◆ **Exercise prompt**
Give the data below again exactly as it stands. Omit the pictures.

━━━━━━━━━━

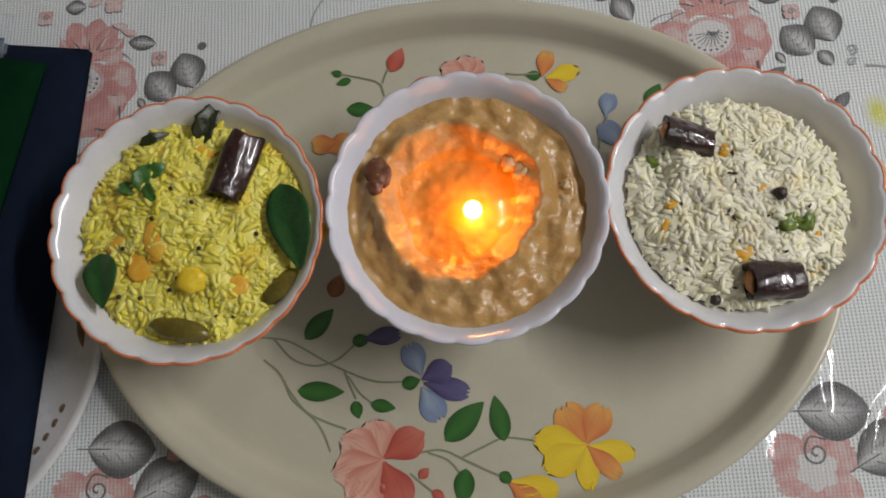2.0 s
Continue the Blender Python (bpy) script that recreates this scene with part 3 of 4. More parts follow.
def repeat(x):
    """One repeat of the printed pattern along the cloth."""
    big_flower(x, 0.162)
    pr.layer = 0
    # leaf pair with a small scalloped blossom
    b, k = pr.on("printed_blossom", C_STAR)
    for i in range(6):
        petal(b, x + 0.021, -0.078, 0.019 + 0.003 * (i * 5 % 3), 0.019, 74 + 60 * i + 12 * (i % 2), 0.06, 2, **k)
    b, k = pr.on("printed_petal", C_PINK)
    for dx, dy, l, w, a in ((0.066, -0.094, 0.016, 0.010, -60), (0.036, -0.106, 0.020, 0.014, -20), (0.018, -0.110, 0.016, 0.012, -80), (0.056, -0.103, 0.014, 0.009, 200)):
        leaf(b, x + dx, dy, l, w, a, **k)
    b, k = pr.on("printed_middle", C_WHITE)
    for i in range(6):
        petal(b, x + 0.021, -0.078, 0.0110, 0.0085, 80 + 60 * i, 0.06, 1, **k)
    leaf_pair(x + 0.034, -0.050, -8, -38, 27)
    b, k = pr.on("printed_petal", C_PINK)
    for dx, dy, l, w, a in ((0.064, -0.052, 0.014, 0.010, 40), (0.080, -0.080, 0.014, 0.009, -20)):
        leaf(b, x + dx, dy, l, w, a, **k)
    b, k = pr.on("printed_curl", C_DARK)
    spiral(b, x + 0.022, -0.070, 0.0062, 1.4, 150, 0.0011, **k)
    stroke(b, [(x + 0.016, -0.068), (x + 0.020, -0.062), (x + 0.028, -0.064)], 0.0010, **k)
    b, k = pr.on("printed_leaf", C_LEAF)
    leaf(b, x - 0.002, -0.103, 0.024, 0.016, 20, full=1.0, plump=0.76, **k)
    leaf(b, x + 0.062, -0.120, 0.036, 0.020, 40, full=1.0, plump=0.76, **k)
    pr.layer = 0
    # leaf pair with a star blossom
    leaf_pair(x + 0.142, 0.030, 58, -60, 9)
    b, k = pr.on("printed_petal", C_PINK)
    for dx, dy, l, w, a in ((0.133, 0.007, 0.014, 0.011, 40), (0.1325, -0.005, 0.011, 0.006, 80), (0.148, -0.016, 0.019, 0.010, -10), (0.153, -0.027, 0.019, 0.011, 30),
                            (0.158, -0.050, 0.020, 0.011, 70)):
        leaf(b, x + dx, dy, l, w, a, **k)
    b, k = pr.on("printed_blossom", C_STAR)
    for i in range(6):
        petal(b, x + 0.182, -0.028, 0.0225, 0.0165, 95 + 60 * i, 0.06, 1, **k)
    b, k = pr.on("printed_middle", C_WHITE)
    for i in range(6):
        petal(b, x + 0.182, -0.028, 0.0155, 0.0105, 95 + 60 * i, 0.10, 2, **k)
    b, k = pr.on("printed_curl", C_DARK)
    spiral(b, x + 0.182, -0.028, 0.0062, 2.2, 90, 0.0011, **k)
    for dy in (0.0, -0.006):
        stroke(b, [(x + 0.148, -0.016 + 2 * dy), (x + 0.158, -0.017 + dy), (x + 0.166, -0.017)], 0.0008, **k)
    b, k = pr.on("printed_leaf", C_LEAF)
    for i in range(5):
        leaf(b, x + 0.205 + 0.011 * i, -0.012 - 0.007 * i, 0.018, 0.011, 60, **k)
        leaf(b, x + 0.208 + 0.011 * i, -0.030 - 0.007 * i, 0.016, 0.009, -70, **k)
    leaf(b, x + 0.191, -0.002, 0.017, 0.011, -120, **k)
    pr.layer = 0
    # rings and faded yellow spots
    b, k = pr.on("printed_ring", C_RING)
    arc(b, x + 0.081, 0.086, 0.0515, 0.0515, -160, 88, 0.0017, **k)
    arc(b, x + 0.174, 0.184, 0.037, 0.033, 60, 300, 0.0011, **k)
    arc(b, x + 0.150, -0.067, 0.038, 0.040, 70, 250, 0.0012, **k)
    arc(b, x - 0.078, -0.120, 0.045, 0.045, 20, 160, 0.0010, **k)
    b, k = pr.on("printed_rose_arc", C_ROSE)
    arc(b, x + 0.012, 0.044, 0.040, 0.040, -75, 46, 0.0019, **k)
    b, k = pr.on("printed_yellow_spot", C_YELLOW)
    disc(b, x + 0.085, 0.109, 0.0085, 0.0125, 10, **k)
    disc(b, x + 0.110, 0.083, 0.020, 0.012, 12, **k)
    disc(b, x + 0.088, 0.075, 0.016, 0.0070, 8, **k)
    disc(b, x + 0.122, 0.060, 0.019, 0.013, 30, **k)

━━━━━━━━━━

◆ **Exercise answer**
2.0 s
Continue the Blender Python (bpy) script that recreates this scene with part 3 of 4. More parts follow.
def repeat(x):
    """One repeat of the printed pattern along the cloth."""
    big_flower(x, 0.162)
    pr.layer = 0
    # leaf pair with a small scalloped blossom
    b, k = pr.on("printed_blossom", C_STAR)
    for i in range(6):
        petal(b, x + 0.021, -0.078, 0.019 + 0.003 * (i * 5 % 3), 0.019, 74 + 60 * i + 12 * (i % 2), 0.06, 2, **k)
    b, k = pr.on("printed_petal", C_PINK)
    for dx, dy, l, w, a in ((0.066, -0.094, 0.016, 0.010, -60), (0.036, -0.106, 0.020, 0.014, -20), (0.018, -0.110, 0.016, 0.012, -80), (0.056, -0.103, 0.014, 0.009, 200)):
        leaf(b, x + dx, dy, l, w, a, **k)
    b, k = pr.on("printed_middle", C_WHITE)
    for i in range(6):
        petal(b, x + 0.021, -0.078, 0.0110, 0.0085, 80 + 60 * i, 0.06, 1, **k)
    leaf_pair(x + 0.034, -0.050, -8, -38, 27)
    b, k = pr.on("printed_petal", C_PINK)
    for dx, dy, l, w, a in ((0.064, -0.052, 0.014, 0.010, 40), (0.080, -0.080, 0.014, 0.009, -20)):
        leaf(b, x + dx, dy, l, w, a, **k)
    b, k = pr.on("printed_curl", C_DARK)
    spiral(b, x + 0.022, -0.070, 0.0062, 1.4, 150, 0.0011, **k)
    stroke(b, [(x + 0.016, -0.068), (x + 0.020, -0.062), (x + 0.028, -0.064)], 0.0010, **k)
    b, k = pr.on("printed_leaf", C_LEAF)
    leaf(b, x - 0.002, -0.103, 0.024, 0.016, 20, full=1.0, plump=0.76, **k)
    leaf(b, x + 0.062, -0.120, 0.036, 0.020, 40, full=1.0, plump=0.76, **k)
    pr.layer = 0
    # leaf pair with a star blossom
    leaf_pair(x + 0.142, 0.030, 58, -60, 9)
    b, k = pr.on("printed_petal", C_PINK)
    for dx, dy, l, w, a in ((0.133, 0.007, 0.014, 0.011, 40), (0.1325, -0.005, 0.011, 0.006, 80), (0.148, -0.016, 0.019, 0.010, -10), (0.153, -0.027, 0.019, 0.011, 30),
                            (0.158, -0.050, 0.020, 0.011, 70)):
        leaf(b, x + dx, dy, l, w, a, **k)
    b, k = pr.on("printed_blossom", C_STAR)
    for i in range(6):
        petal(b, x + 0.182, -0.028, 0.0225, 0.0165, 95 + 60 * i, 0.06, 1, **k)
    b, k = pr.on("printed_middle", C_WHITE)
    for i in range(6):
        petal(b, x + 0.182, -0.028, 0.0155, 0.0105, 95 + 60 * i, 0.10, 2, **k)
    b, k = pr.on("printed_curl", C_DARK)
    spiral(b, x + 0.182, -0.028, 0.0062, 2.2, 90, 0.0011, **k)
    for dy in (0.0, -0.006):
        stroke(b, [(x + 0.148, -0.016 + 2 * dy), (x + 0.158, -0.017 + dy), (x + 0.166, -0.017)], 0.0008, **k)
    b, k = pr.on("printed_leaf", C_LEAF)
    for i in range(5):
        leaf(b, x + 0.205 + 0.011 * i, -0.012 - 0.007 * i, 0.018, 0.011, 60, **k)
        leaf(b, x + 0.208 + 0.011 * i, -0.030 - 0.007 * i, 0.016, 0.009, -70, **k)
    leaf(b, x + 0.191, -0.002, 0.017, 0.011, -120, **k)
    pr.layer = 0
    # rings and faded yellow spots
    b, k = pr.on("printed_ring", C_RING)
    arc(b, x + 0.081, 0.086, 0.0515, 0.0515, -160, 88, 0.0017, **k)
    arc(b, x + 0.174, 0.184, 0.037, 0.033, 60, 300, 0.0011, **k)
    arc(b, x + 0.150, -0.067, 0.038, 0.040, 70, 250, 0.0012, **k)
    arc(b, x - 0.078, -0.120, 0.045, 0.045, 20, 160, 0.0010, **k)
    b, k = pr.on("printed_rose_arc", C_ROSE)
    arc(b, x + 0.012, 0.044, 0.040, 0.040, -75, 46, 0.0019, **k)
    b, k = pr.on("printed_yellow_spot", C_YELLOW)
    disc(b, x + 0.085, 0.109, 0.0085, 0.0125, 10, **k)
    disc(b, x + 0.110, 0.083, 0.020, 0.012, 12, **k)
    disc(b, x + 0.088, 0.075, 0.016, 0.0070, 8, **k)
    disc(b, x + 0.122, 0.060, 0.019, 0.013, 30, **k)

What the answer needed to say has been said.